Ok anyone who know me knows I love me some monkeys. I love them at the zoo, I love them with fezzes, I love people dressed as monkeys wearing fezzes. So if you want my instant love in a game have monkeys that behave festively. If you have a game that is supposed to be a television game show with monkeys as the audience, crew, and unfortunate participants in the competitions then you truly have my attention. There is really no doubt at that point that I will at least like the game, possibly love it. With that knowledge in mind it is time to review Lights, Camera, Party! for the PS3 which is loaded with more monkeys than, well just about anywhere else.
Storyline:
When one of APE TV’s satellites crashes on the Funzini family’s house, the studio owner, Gus Pacho, invites them to live on his studio lot. But there’s a catch: as long as they’re living there, they have to star in a wide swath of crazy TV shows and compete for the grand prize: the home of their dreams! The challenges are even more ridiculous than Japanese game shows, which is a bold statement. You bowl a rolled up cat through pins of monkeys, throw pizzas over volcanoes to dinosaurs, fill toads until they blow up, feed peppers to monkeys, actually even the games that don’t involve monkeys directly often have them somewhere. As I mentioned above the audience and production crew are monkeys too, which in my experience is actually spot on to real television since I have been both. So the story is pretty straight forward, it’s the vision that is twisted.
Graphics And Sounds:
Pretty much everything you would come to expect in a game about a game show. If I didn’t know better some of these sounds could have even come from the golden age of game shows when they were EVERYWHERE on TV, and the graphics look like Saturday morning cartoons, newer ones with 3D graphics rather than the old school ones. The cartoonish fun lends to the silliness of the game and all the games within so that you giggle rather than get upset when you hear the cat let out a meow before being bowled through picketing monkeys. The graphic quality is also good enough to lend emotions to the characters like a feature length cartoon.
Gameplay:
First off this really isn’t a single player game. You can play it single player but the fun is in the controller passing around which is why the game has “party” in the title, it is totally a party game. In story mode there are five themed rounds based off of tv shows (such as cooking, sports, sci-fi, etc.) and have up to 24 mini games. There are other modes that can take up to 8 players, absolutely a perfect party setup and puts the 50 different mini-games to use. It is all played, and here is the key to the craziness, everyone plays with one controller. Yep it winds up being a bit of a hot potato passing off to each person so they can try to complete their timed challenge before passing it on to the next.

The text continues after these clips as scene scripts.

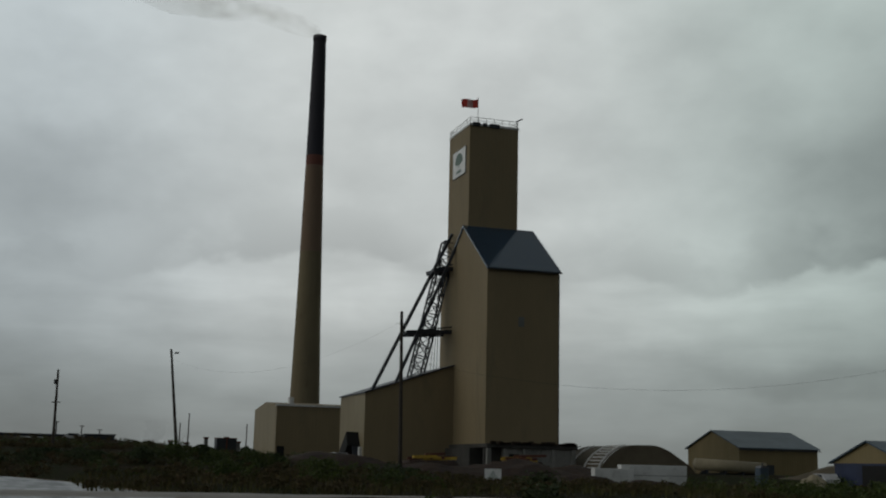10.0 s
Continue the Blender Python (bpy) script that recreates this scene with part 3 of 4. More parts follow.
def build_legs():
    o = thing("headframe_backleg", (42.0, 380.0, 14.0), "dark steel back legs and ladder truss leaning on the headframe", "headframe legs")

    def local(p):
        return Vector(p) - Vector((42.0, 380.0, 14.0))

    ends = (((57.9, 378.6, 42.9), (43.6, 377.0, 14.5)), ((58.1, 375.6, 41.0), (47.4, 376.2, 15.6)))
    for a, b in ends:
        part("back_leg", beam(bmesh.new(), local(a), local(b), 0.5, 0.5), STEEL_DARK, o)
    # ladder truss
    lo, hi = Vector((51.9, 379.5, 16.9)), Vector((58.0, 380.5, 41.5))
    d = (hi - lo).normalized()
    sx, sy = Vector((1, 0, -d.x / d.z)).normalized(), Vector((0, 1, -d.y / d.z)).normalized()
    bm = bmesh.new()
    cor = [sx * a * 1.1 + sy * b * 1.1 for a, b in ((-1, -1), (1, -1), (1, 1), (-1, 1))]
    for c in cor:
        beam(bm, local(lo + c), local(hi + c), 0.24, 0.24)
    n = 13
    for k in range(n + 1):
        p, q = lo.lerp(hi, k / n), lo.lerp(hi, (k + 1) / n)
        for i in range(4):
            beam(bm, local(p + cor[i]), local(p + cor[(i + 1) % 4]), 0.16, 0.16)
            if k < n:
                a, b = (cor[i], cor[(i + 1) % 4]) if k % 2 else (cor[(i + 1) % 4], cor[i])
                beam(bm, local(p + a), local(q + b), 0.13, 0.13)
    part("ladder_truss", bm, STEEL_DARK, o, "dark lattice ladder truss")
    for z, x0, x1 in ((35.9, 54.2, 58.6), (24.6, 49.4, 58.6)):
        bars = [((x0, y, z), (x1, y, z + 0.6), 0.35, 0.75) for y in (377.0, 381.5)]
        bars += [((x0 + (x1 - x0) * k / 4, 377.0, z + 0.15 * k), (x0 + (x1 - x0) * k / 4, 381.5, z + 0.15 * k), 0.2, 0.4) for k in range(5)]
        bars += [((x0, 377, z), (x0 + 4, 381.5, z + 0.5), 0.25, 0.25), ((x0, 377, z + 0.1), (58.3, 377, z + 1.5), 0.25, 0.25)]
        for a, b, wide, high in bars:
            part("platform_beam", beam(bmesh.new(), local(a), local(b), wide, high), STEEL_DARK, o)
    for k in range(3):
        part("cable", tubed(local((56.5, 380 + k * 0.4, 38)), local((54.5 + k * 0.6, 379, 18.2)), 0.05, seg=4), WIRE, o)


def build_conveyor():
    o = thing("conveyor_shed", (42.0, 375.2, 1.4), "beige steel-clad sloping conveyor shed joined to the headframe", "mine shed")
    bm = bmesh.new()
    pr = ((0, 0), (15.95, 0), (15.95, 17.7), (0, 12.4))
    prism(bm, pr, 0.0, 17.4, axis="y")
    part("wall", bm, CLADDING, o)
    bm = bmesh.new()
    prism(bm, ((-0.3, 12.32), (15.97, 17.74), (15.97, 17.98), (-0.3, 12.56)), -0.35, 17.75, axis="y")
    part("roof", bm, TRIM_DARK, o, "dark roof sheet")
    part("end_panel", boxed(-0.06, 0.0, 0.0, 17.3, 0.0, 12.3), CLADDING_PALE, o, "paler beige end wall")
    ch = part("chute", beam(bmesh.new(), (-0.9, 9.4, 1.0), (-1.1, 3.2, 4.8), 2.2, 2.6), BLACKNESS, o, "dark loading chute")
    part("chute_hood", beam(bmesh.new(), (-0.7, 3.4, 4.6), (-0.7, 1.4, 1.0), 1.4, 0.3), STEEL_DARK, ch)
    part("door_post", boxed(-0.5, -0.06, 1.2, 2.0, 0.0, 3.4), CONCRETE_WHITE, o, "pale door post")


def build_annex():
    o = thing("hoist_house", (36.6, 425.8, 3.2), "plain beige steel-clad hoist house with a low roof", "mine shed")
    bm = bmesh.new()
    prism(bm, ((0, 0), (26.5, 0), (26.5, 10.4), (13, 11.6), (0, 10.4)), 0.0, 34.0)
    part("wall", bm, CLADDING, o)
    part("end_panel", prism(bmesh.new(), ((0.05, 0), (26.45, 0), (26.45, 10.35), (13, 11.5), (0.05, 10.35)), -0.06, 0.0), CLADDING_PALE, o, "paler beige end wall")
    part("roof_edge", boxed(-0.3, 34.2, -0.3, 0.0, 10.3, 10.65), TRIM_WHITE, o, "pale roof edge")
    part("roof_vent", tubed((4.0, 6, 10.6), (4.0, 6, 12.4), 0.65, seg=12), TRIM_WHITE, o, "pale roof vent")
    # black panel in place of the shaded doorway
    part("door", boxed(0.3, 1.8, -0.1, -0.02, 0.0, 2.1), BLACKNESS, o, "doorway shown as a black shade panel")
    return o


def build_stack():
    o = thing("smokestack", (135.0, 865.0, 6.0), "very tall tapering brown smokestack with a black upper part", "smokestack")

    def rad(z):
        return along(((0, 9.9), (30, 8.55), (80, 7.2), (176, 5.15), (251, 3.75)), z)

    def ring(z0, z1, extra=0.0, n=8):
        return lathe(bmesh.new(), [(rad(z0 + (z1 - z0) * k / n) + extra, z0 + (z1 - z0) * k / n) for k in range(n + 1)], caps=False)

    part("shaft", ring(0, 118), CONCRETE_STACK, o, "stained tan concrete shaft", True)
    part("rusty_shaft", ring(118, 170), STACK_RUST, o, "brown rust-stained shaft", True)
    part("red_band", ring(170, 176), STACK_RED, o, "faded red band", True)
    part("black_shaft", ring(176, 249), STACK_BLACK, o, "soot-black shaft", True)
    part("rim", lathe(bmesh.new(), [(3.95, 247.5), (4.1, 248.3), (4.1, 250.6), (3.3, 250.9), (3.2, 249.2)]), STACK_BLACK, o, "black rim", True)
    return o


def plume(name, loc, drift, rise, r0, r1, material, label, seed=0.0):
    """A closed, flattened tube of smoke that widens and rises as it drifts off."""
    me = bpy.data.meshes.new(name)
    n, seg = 60, 24
    verts, faces, uvs = [], [], []
    for k in range(n + 1):
        s = k / n
        cx = drift * s
        cz = rise * s ** 0.85 + 0.06 * rise * math.sin(s * 13 + seed)
        rz_ = (r0 + (r1 - r0) * s ** 0.6) * (1 + 0.28 * noise.noise((s * 14, seed, 2.0)))
        for i in range(seg):
            a = i / seg * math.tau
            wob = 1 + 0.4 * noise.noise((s * 9, math.cos(a) * 1.2, math.sin(a) * 1.2 + seed)) + 0.25 * noise.noise((s * 22, math.cos(a) * 2, math.sin(a) * 2 + seed))
            verts.append((cx + (0 if abs(drift) > rise else rz_ * math.sin(a) * wob), 0.1 * abs(drift) * s + 1.2 * rz_ * math.cos(a) * wob, cz + (rz_ * math.sin(a) * wob if abs(drift) > rise else 0)))
    for k in range(n):
        for i in range(seg):
            j = (i + 1) % seg
            faces.append((k * seg + i, k * seg + j, (k + 1) * seg + j, (k + 1) * seg + i))
            for kk, ii in ((k, i), (k, i + 1), (k + 1, i + 1), (k + 1, i)):
                uvs.append((kk / n, abs(math.cos(ii / seg * math.tau))))
    me.from_pydata(verts, [], faces)
    layer = me.uv_layers.new(name="flow")
    for d, uv in zip(layer.data, uvs):
        d.uv = uv
    me.materials.append(material)
    me.shade_smooth()
    ob = new(name, me)
    ob.location = loc
    ob.visible_shadow = False
    tagged(ob, label, "smoke", kind="stuff")


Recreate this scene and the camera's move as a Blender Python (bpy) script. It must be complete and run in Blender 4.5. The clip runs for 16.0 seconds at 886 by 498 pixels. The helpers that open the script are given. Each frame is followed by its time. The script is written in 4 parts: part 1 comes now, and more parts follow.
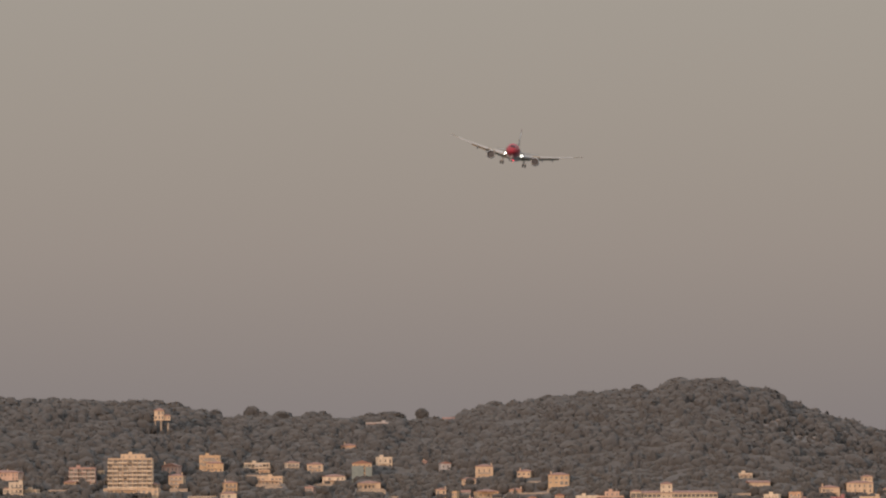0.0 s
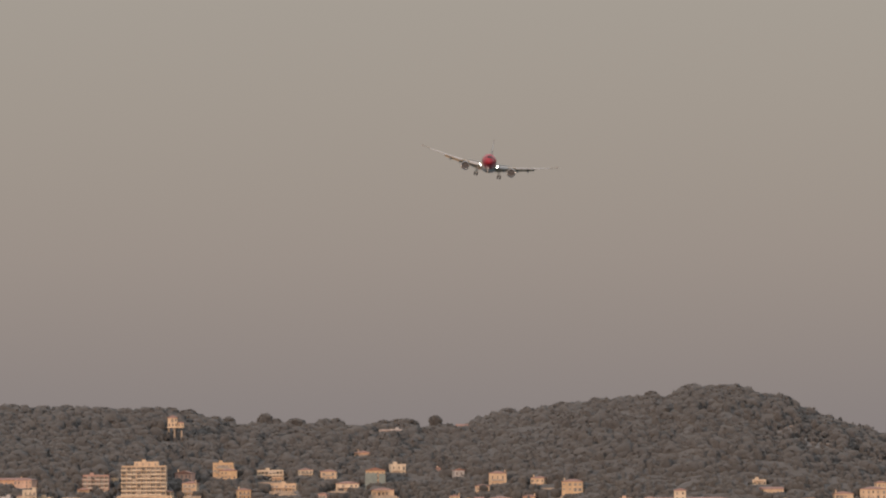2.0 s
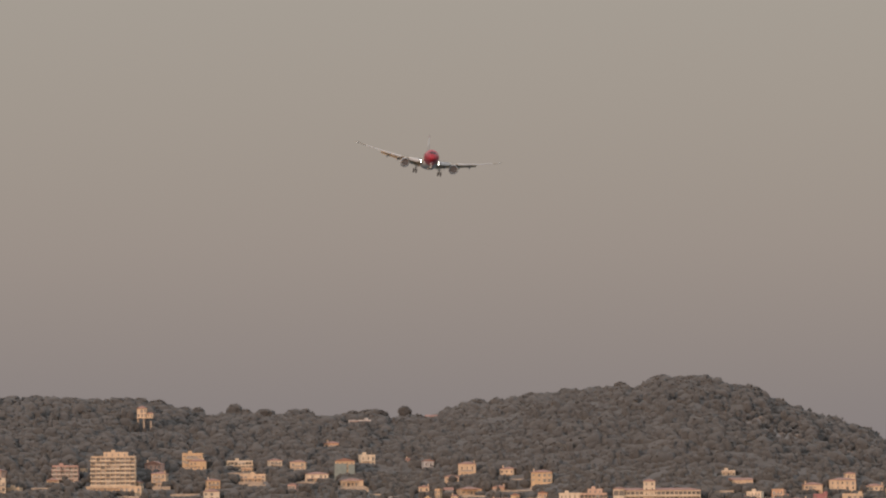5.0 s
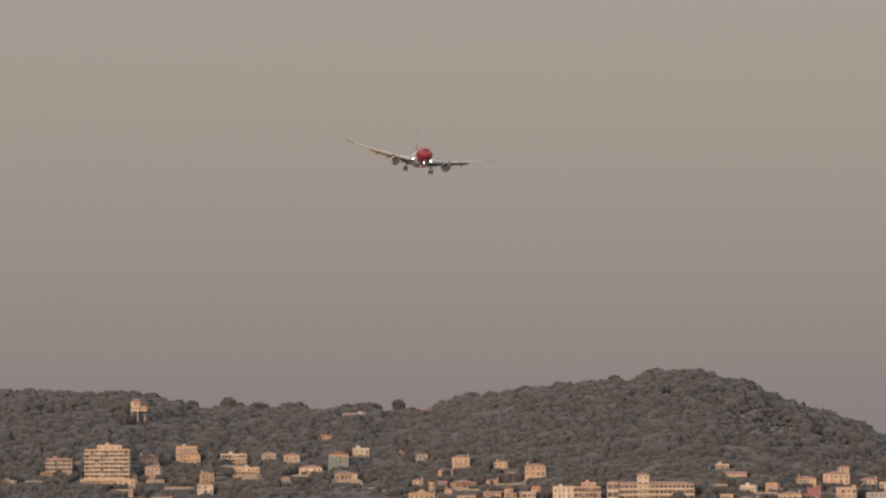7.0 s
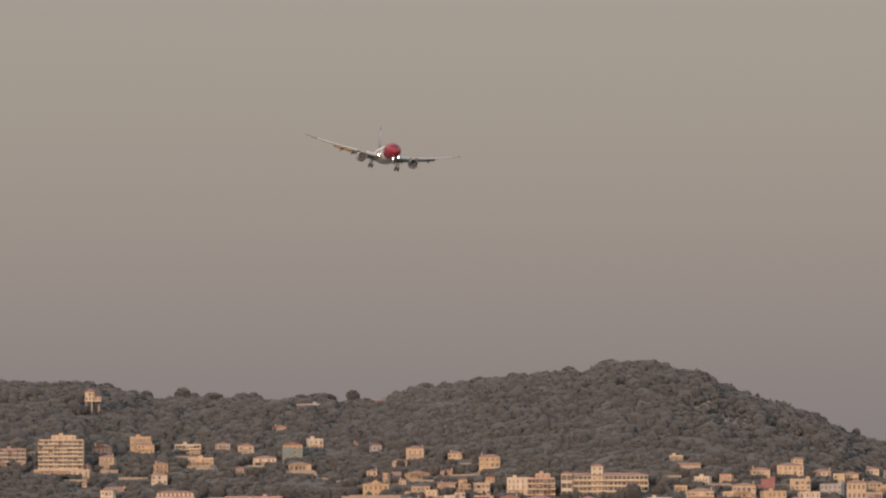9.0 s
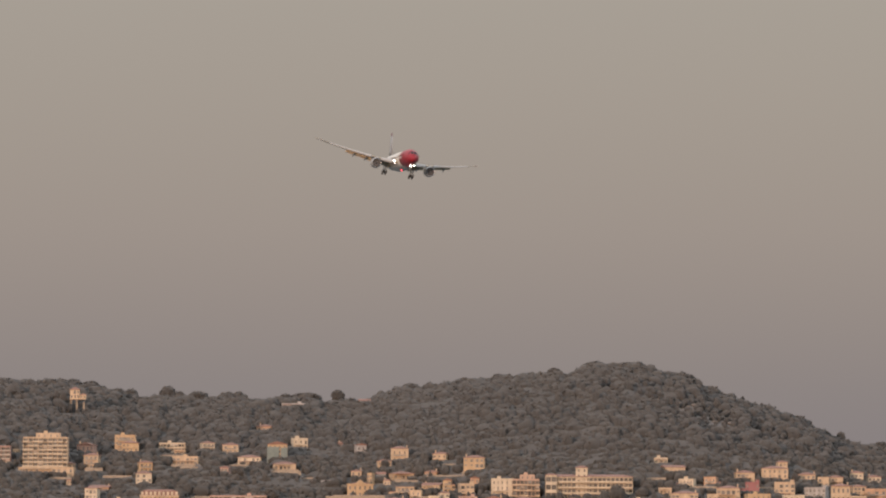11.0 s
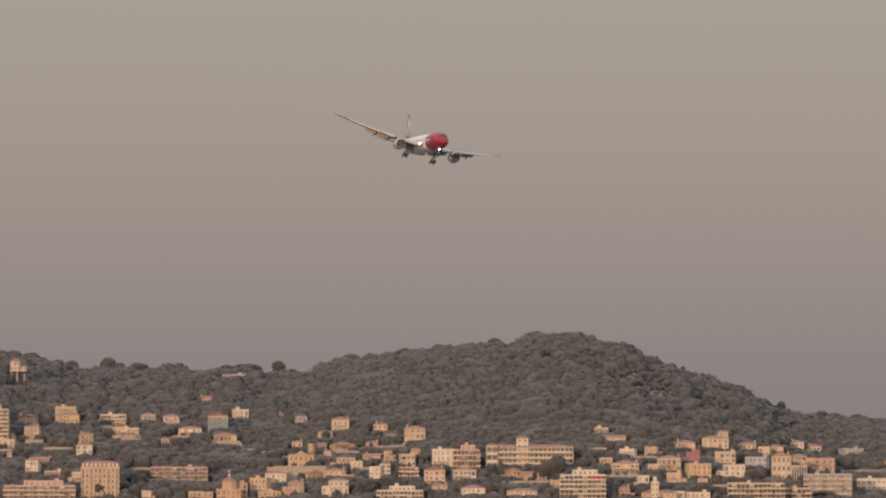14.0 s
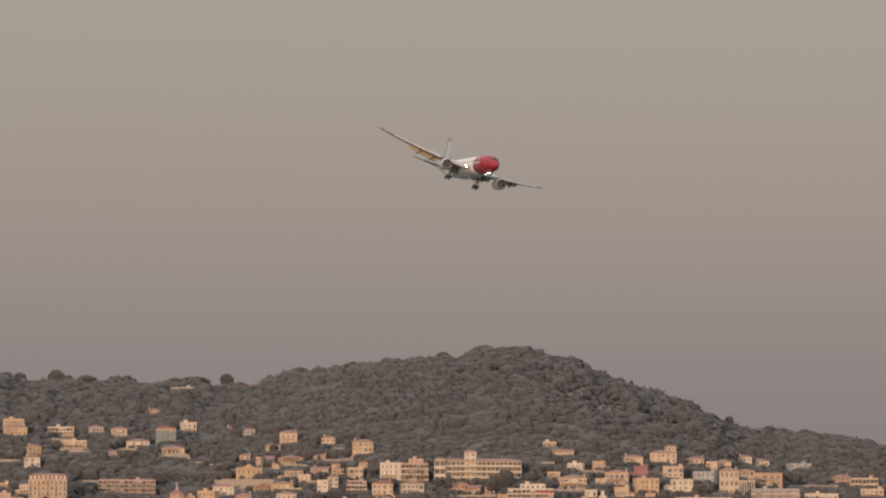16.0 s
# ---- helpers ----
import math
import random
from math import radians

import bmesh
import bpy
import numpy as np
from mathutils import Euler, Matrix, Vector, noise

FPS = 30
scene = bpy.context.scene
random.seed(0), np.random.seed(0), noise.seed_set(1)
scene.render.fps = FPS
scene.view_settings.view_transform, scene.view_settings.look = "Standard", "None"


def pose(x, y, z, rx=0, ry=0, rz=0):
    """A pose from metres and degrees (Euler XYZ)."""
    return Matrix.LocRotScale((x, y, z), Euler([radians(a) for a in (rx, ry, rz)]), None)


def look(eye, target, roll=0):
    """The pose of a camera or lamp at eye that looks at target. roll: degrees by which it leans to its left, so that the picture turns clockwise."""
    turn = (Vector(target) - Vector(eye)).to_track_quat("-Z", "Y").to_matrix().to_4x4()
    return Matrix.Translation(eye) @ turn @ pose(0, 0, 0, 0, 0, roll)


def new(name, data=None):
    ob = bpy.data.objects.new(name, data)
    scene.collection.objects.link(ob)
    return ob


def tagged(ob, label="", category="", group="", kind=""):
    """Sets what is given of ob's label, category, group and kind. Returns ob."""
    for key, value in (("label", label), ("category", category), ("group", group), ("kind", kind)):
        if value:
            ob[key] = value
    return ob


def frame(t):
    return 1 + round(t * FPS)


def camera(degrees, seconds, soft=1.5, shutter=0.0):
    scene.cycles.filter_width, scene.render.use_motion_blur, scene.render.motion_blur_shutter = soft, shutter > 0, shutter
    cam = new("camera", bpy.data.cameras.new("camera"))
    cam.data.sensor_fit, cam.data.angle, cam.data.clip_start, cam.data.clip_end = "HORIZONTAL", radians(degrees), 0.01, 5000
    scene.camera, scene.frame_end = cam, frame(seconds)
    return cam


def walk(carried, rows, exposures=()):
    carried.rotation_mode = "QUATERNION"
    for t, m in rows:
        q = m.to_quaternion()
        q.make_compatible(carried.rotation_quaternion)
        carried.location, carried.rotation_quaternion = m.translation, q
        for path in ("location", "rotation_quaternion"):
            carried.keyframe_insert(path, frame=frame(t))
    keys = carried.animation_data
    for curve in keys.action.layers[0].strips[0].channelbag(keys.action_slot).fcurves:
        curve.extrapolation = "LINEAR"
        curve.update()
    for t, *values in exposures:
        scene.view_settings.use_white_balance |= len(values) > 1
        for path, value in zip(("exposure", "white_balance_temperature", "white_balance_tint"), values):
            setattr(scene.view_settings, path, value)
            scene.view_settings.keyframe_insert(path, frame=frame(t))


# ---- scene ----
# ---- camera: a long lens on a tripod at the edge of the airfield, panned after the aircraft ----
cam = camera(8.622, 16.0, soft=2.1)
EYE = (0.0, 0.0, 6.0)


def aim(pan, tilt, roll):
    """Camera pose from degrees to the right, up and of lean."""
    return pose(*EYE, 0, 0, -pan) @ pose(0, 0, 0, 90 + tilt) @ pose(0, 0, 0, 0, 0, -roll)


walk(cam, [
    (0.0, aim(-1.4835, 3.5668, 0.263)),
    (0.5, aim(-1.6245, 3.5143, 0.238)),
    (1.0, aim(-1.6970, 3.5390, 0.235)),
    (1.5, aim(-1.7336, 3.5828, 0.193)),
    (2.0, aim(-1.6112, 3.6349, 0.360)),
    (2.5, aim(-1.5367, 3.6294, 0.393)),
    (3.0, aim(-1.4692, 3.5670, 0.503)),
    (5.5, aim(-1.2962, 3.5277, 0.312)),
    (6.0, aim(-1.2527, 3.5018, 0.379)),
    (6.5, aim(-1.2650, 3.5027, 0.282)),
    (7.0, aim(-1.2564, 3.4767, 0.271)),
    (7.5, aim(-1.2325, 3.4570, 0.189)),
    (8.0, aim(-1.1334, 3.4319, 0.128)),
    (8.5, aim(-0.9943, 3.4387, 0.197)),
    (9.0, aim(-0.8130, 3.3862, 0.182)),
    (11.5, aim(-0.6522, 3.4002, -0.319)),
    (12.0, aim(-0.5752, 3.4151, -0.299)),
    (12.5, aim(-0.4616, 3.4076, -0.169)),
    (13.0, aim(-0.2817, 3.3680, -0.149)),
    (13.5, aim(-0.1802, 3.2627, -0.122)),
    (14.0, aim(-0.0940, 3.1067, -0.061)),
    (14.5, aim(0.0005, 3.1035, 0.015)),
    (15.0, aim(0.0814, 3.2427, -0.084)),
    (15.5, aim(0.2470, 3.2966, -0.179)),
    (16.0, aim(0.4059, 3.2418, -0.257)),
], exposures=[(0.0, 0.75), (3.0, 0.79), (6.5, 0.79), (9.0, 0.80), (12.0, 0.85), (16.0, 0.85)])

# ---- daylight: low evening sun behind the camera's left shoulder, dull hazy sky ----
SUN_ELEVATION, SUN_BEARING = 4.0, 197.0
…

I think maybe the only way this could be a better party game is if it really did register you through a camera (say Kinect maybe?) so everyone can look back on how silly they were and maybe even upload it to the internet via Facebook? This is just a little brainstorming because I have friends who play beer pong and get absolutely nutty crazy and I could see them in the family room at our next get together stumbling over each other trying to pass the remote and bowl over more monkeys with a cat. Just writing that sentence makes me want to play it with them badly.
Last Call:
There are a few games out there like this, most capitalizing on popular characters from franchises so to me it is refreshing to have a game that uses all new characters, has a VERY creative take on the mini-game genre and believes that the only thing more fun than a barrel of monkeys is a whole game full of them.